---- INFORMATION PROVIDED

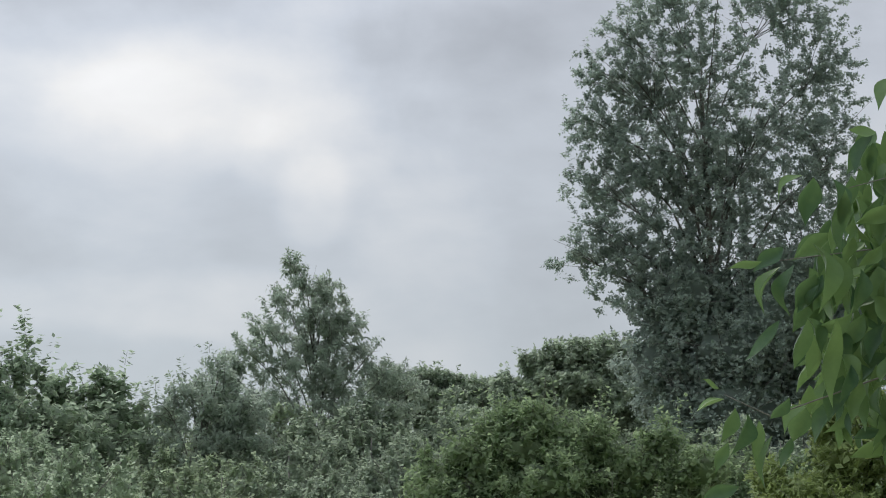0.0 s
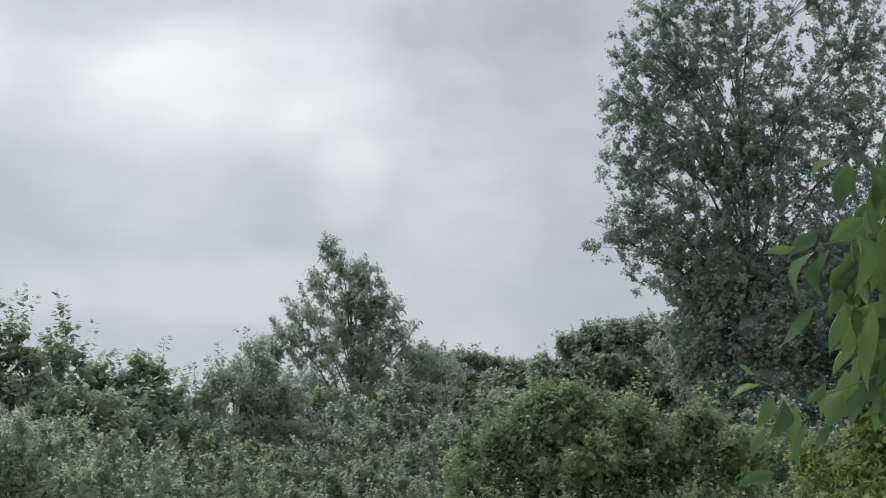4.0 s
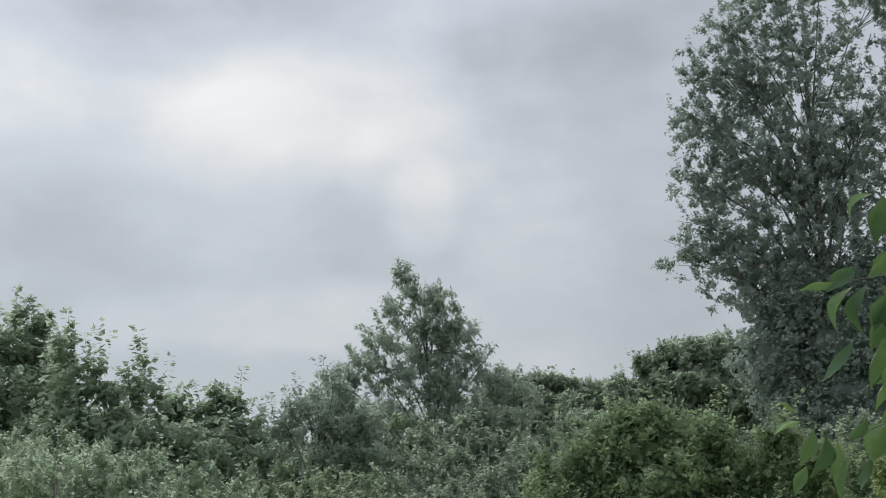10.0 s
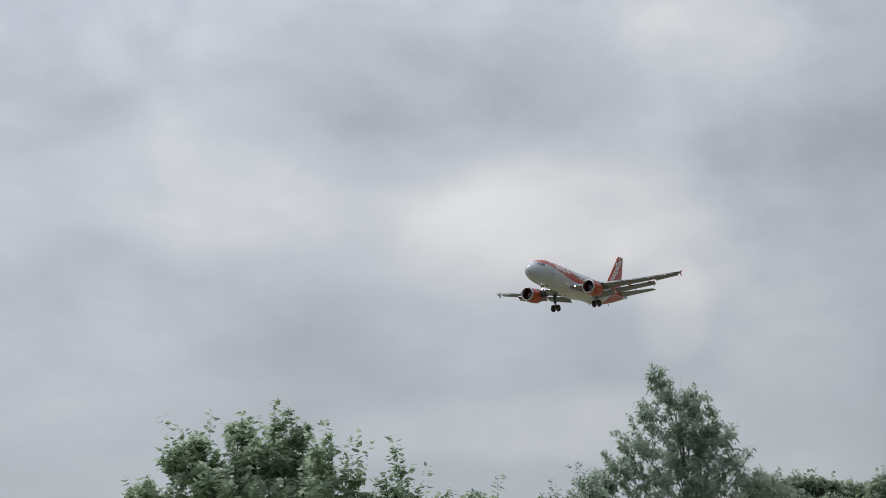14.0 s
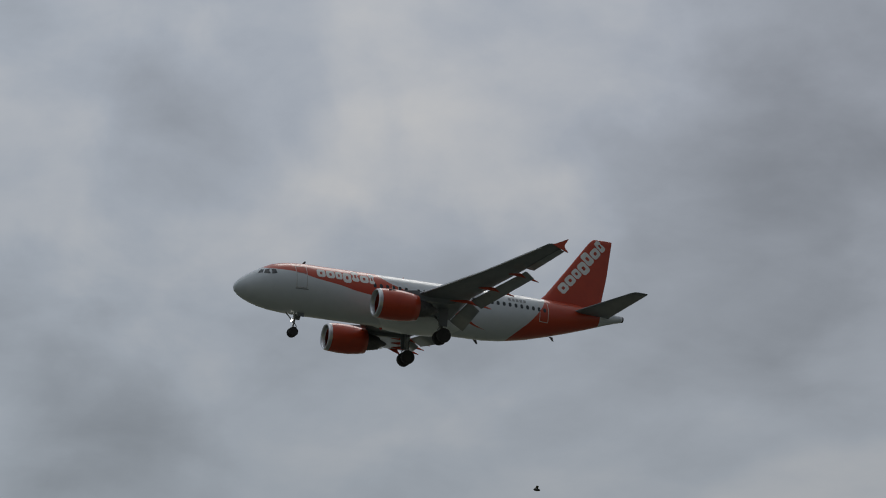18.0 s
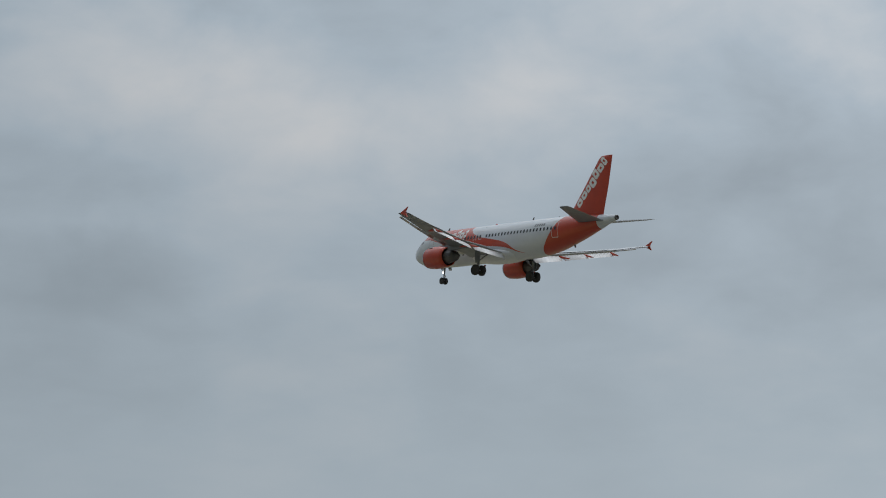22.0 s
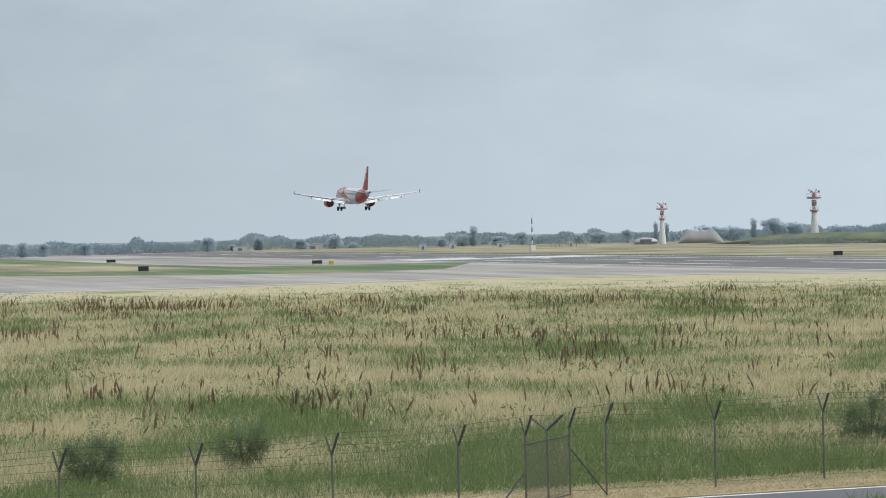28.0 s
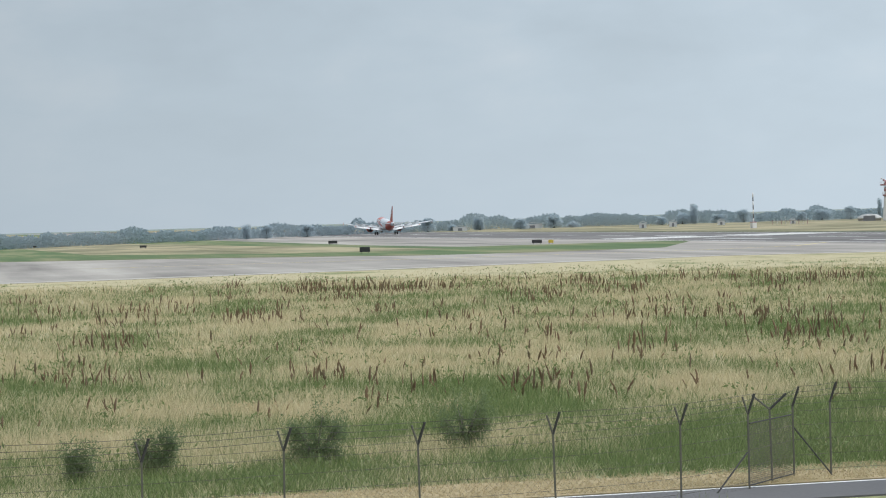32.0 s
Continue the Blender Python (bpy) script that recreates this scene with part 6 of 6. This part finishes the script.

--------

WHAT YOU ARE ASKED TO DO: Return the material word for word. Pictures are not part of the copy.

CORRECT RESPONSE:
0.0 s
4.0 s
10.0 s
14.0 s
18.0 s
22.0 s
28.0 s
32.0 s
Continue the Blender Python (bpy) script that recreates this scene with part 6 of 6. This part finishes the script.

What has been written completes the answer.